My own garden “style” very much reflects me as well, both my good qualities and my bad.  I rarely weed.  I put my mess of fruit and vegetables where people can see them.  I let my roses run riot.  I let my trees reach out too far.  I eschew order and encourage my plants to live together in a chaos of tangles.  Every once in a while I trim some things, weed a little, pretend to make order.  My garden reflects my mind, which is not an orderly place at all but constantly full of thoughts, of ideas, of questions, of anxiety, and of reflections – all of it in an untidy mess.  What you see is what you get.

I’ve been noticing gardens changing slowly over the last few years.  I’ve seen some lawns ripped out and vegetable beds put in in their place.  I’ve seen more gardens leaning towards permaculture ideals, and more daring combinations of perennials, some of them even edible.  Blueberries as shrubs in the front yard!  I’ve been seeing more herbs, more flowers, more fruit trees being planted.  I’ve seen those liver shaped beds expand, shrinking the obsessively clipped lawns surrounding them.  I’ve seen more lawns go brown in the summer.
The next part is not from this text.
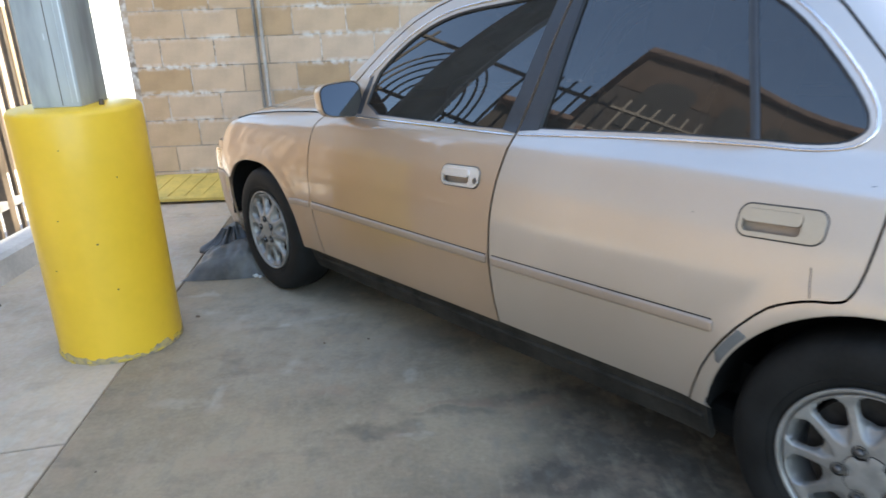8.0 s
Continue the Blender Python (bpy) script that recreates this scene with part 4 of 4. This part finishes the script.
# boot lid
rows = []
for i in range(16):
    u = i / 15
    row = []
    for j in range(21):
        q = -1 + 2 * j / 20
        a = abs(q)
        s = (-0.375 - 0.675 * u) - (0.14 - 0.02 * u) * (1 - a ** 1.7)
        s_edge = -0.36 - 0.64 * u
        z0 = curve_fn([(-1.0, 0.921), (-0.60, 0.946), (-0.36, 0.963)])(s_edge)
        k = max(0.0, -0.62 - s_edge) / 0.56
        row.append(((half(max(s_edge, -0.62), z0) - 0.003) * (1 - k ** 2.5) ** 0.31 * q, s, z0 - 0.004 + 0.022 * (1 - a ** 2.0) * (1 - 0.3 * u)))
    rows.append(row)
sheet("boot_lid", rows, M_PAINT, car, "champagne boot lid")

# underbody and cabin
bm = bmesh.new()
box(bm, -0.74, 0.74, -0.9, 3.2, 0.17, 0.26, 0.02)
part("underbody", bm, car, mat=M_VOID)
bm = bmesh.new()
box(bm, -0.66, 0.66, -0.3, 2.3, 0.262, 0.36)
part("cabin_floor", bm, car, mat=M_VOID)
for x in (-0.36, 0.36):
    bm = bmesh.new()
    box(bm, x - 0.25, x + 0.25, 1.0, 1.5, 0.362, 0.60, 0.06, 3)
    part("seat_cushion", bm, car, mat=M_SEAT, smooth=True)
    bm = bmesh.new()
    box(bm, -0.25, 0.25, -0.06, 0.06, 0, 0.60, 0.05, 3)
    part("seat_back", bm, car, mat=M_SEAT, smooth=True, at=pose(x, 1.0, 0.56, 16))
    bm = bmesh.new()
    box(bm, -0.13, 0.13, -0.045, 0.045, 0.0, 0.17, 0.04, 3)
    part("head_rest", bm, car, mat=M_SEAT, smooth=True, at=pose(x, 0.83, 1.13, 12))
bm = bmesh.new()
box(bm, -0.45, 0.45, -0.05, 0.42, 0.362, 0.60, 0.06, 3)
part("rear_bench", bm, car, mat=M_SEAT, smooth=True)
bm = bmesh.new()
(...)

Best of all of this is that I’m seeing more and more vegetable gardens being put in front yards.  I am seeing sidewalk strips turn into corn patches.  I am seeing squash plants spilling out toward curbs.  I am seeing more and more food being grown right there in front where all the neighbors can see.  I suppose in some ways this is a sad reflection of our deep recession.  Food prices constantly going upwards is forcing people to see the merit of growing their own food.  Letting lawns go brown in summer is a reflection of thinner pocketbooks creaking under the weight of water bills.  I’m not sad about this.  I hate that people are getting more and more strapped, myself included.  I hate that so many of my friends are enduring hard times, scrabbling for enough money to pay mortgages, some going on food stamps.  I’m not happy for the stress that financial distress is bringing to people but if this is what it takes for people to understand the value of growing food instead of lawns, I can’t do anything but cheer for the transformation.
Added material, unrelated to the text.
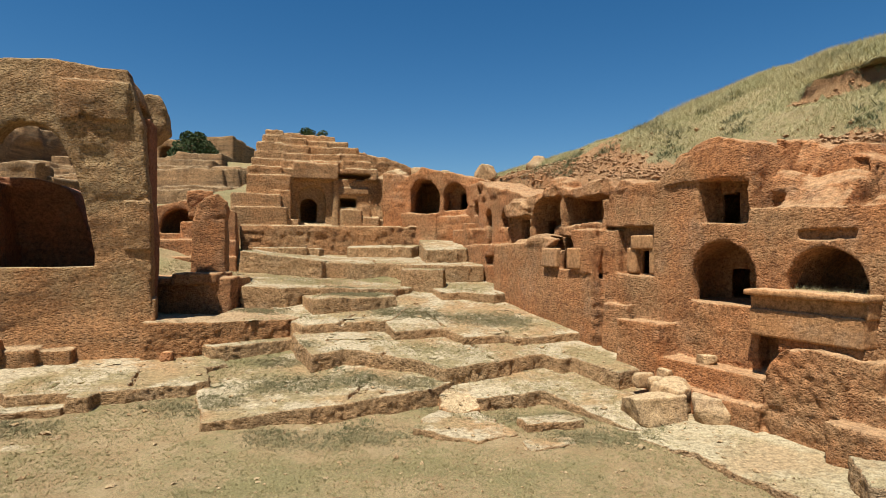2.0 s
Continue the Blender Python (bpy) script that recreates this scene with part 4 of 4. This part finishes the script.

The apartment building in these pictures is around the corner from my house.  For years it has favored institutionally low maintenance landscaping.  The people who live in it are mostly middle aged to old, no kids, and truthfully they seem a dour motley crowd that rarely smiles back at me.  When I saw these squash plants pop up in early summer I was taken completely off my guard.  I was absolutely charmed.  It gave me a glimmer of hope for all of mankind to see them plant tomatoes against the chain link.  Many tomato plants in the place of azaleas and useless stinky Pieris.  I ride my bicycle past this little patch often and every single time it makes me happy.  It reflects change in a stolid community.

I wonder if eventually most lawns will disappear and give way to a diversity of garden styles and garden plants.  I wonder if McMinnville will ever lose its crazy love for utilitarian shrubs in favor of more daphne, herbs, flowering quince (or even fruiting!), and free range wild flowers?  I doubt it, but a girl can hope.